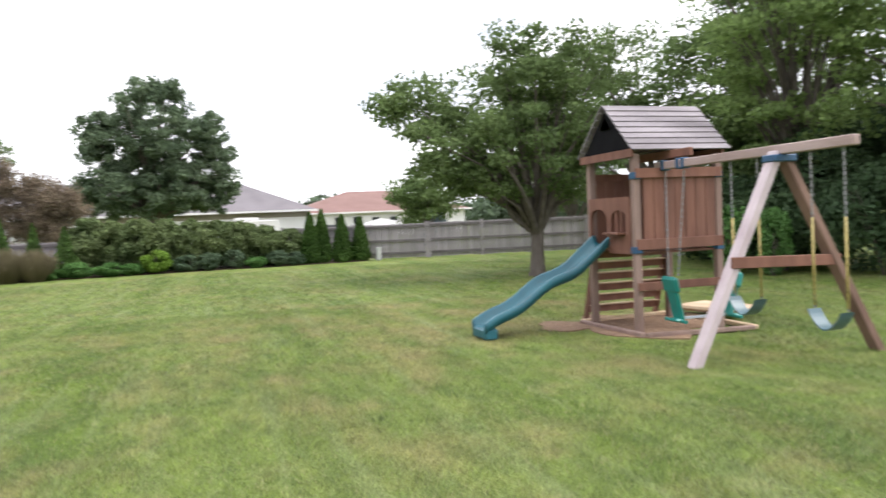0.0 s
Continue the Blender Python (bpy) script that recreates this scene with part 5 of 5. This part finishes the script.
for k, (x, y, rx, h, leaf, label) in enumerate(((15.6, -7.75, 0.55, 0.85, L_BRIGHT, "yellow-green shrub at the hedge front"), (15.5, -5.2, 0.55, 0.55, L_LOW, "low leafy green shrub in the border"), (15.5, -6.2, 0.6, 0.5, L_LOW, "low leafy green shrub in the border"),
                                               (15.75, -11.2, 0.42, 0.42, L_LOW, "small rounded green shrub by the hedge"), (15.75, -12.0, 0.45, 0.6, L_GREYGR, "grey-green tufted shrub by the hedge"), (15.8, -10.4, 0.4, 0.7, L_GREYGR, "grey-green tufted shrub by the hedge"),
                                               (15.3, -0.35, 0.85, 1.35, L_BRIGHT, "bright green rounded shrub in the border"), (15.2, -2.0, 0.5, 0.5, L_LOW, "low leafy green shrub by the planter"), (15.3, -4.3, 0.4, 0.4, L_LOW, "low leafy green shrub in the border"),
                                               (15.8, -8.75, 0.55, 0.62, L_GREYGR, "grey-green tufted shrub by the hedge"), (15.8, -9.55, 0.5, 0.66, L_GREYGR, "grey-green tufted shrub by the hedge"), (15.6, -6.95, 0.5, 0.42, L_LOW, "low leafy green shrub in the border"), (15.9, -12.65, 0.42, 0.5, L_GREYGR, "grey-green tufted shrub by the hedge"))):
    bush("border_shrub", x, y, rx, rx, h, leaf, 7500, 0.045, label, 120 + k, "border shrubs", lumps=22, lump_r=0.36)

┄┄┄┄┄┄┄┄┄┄

**Work to complete:** Each line above is to be copied verbatim. Drop any image from the copy.

**Exercise solution:**
0.0 s
Continue the Blender Python (bpy) script that recreates this scene with part 5 of 5. This part finishes the script.
for k, (x, y, rx, h, leaf, label) in enumerate(((15.6, -7.75, 0.55, 0.85, L_BRIGHT, "yellow-green shrub at the hedge front"), (15.5, -5.2, 0.55, 0.55, L_LOW, "low leafy green shrub in the border"), (15.5, -6.2, 0.6, 0.5, L_LOW, "low leafy green shrub in the border"),
                                               (15.75, -11.2, 0.42, 0.42, L_LOW, "small rounded green shrub by the hedge"), (15.75, -12.0, 0.45, 0.6, L_GREYGR, "grey-green tufted shrub by the hedge"), (15.8, -10.4, 0.4, 0.7, L_GREYGR, "grey-green tufted shrub by the hedge"),
                                               (15.3, -0.35, 0.85, 1.35, L_BRIGHT, "bright green rounded shrub in the border"), (15.2, -2.0, 0.5, 0.5, L_LOW, "low leafy green shrub by the planter"), (15.3, -4.3, 0.4, 0.4, L_LOW, "low leafy green shrub in the border"),
                                               (15.8, -8.75, 0.55, 0.62, L_GREYGR, "grey-green tufted shrub by the hedge"), (15.8, -9.55, 0.5, 0.66, L_GREYGR, "grey-green tufted shrub by the hedge"), (15.6, -6.95, 0.5, 0.42, L_LOW, "low leafy green shrub in the border"), (15.9, -12.65, 0.42, 0.5, L_GREYGR, "grey-green tufted shrub by the hedge"))):
    bush("border_shrub", x, y, rx, rx, h, leaf, 7500, 0.045, label, 120 + k, "border shrubs", lumps=22, lump_r=0.36)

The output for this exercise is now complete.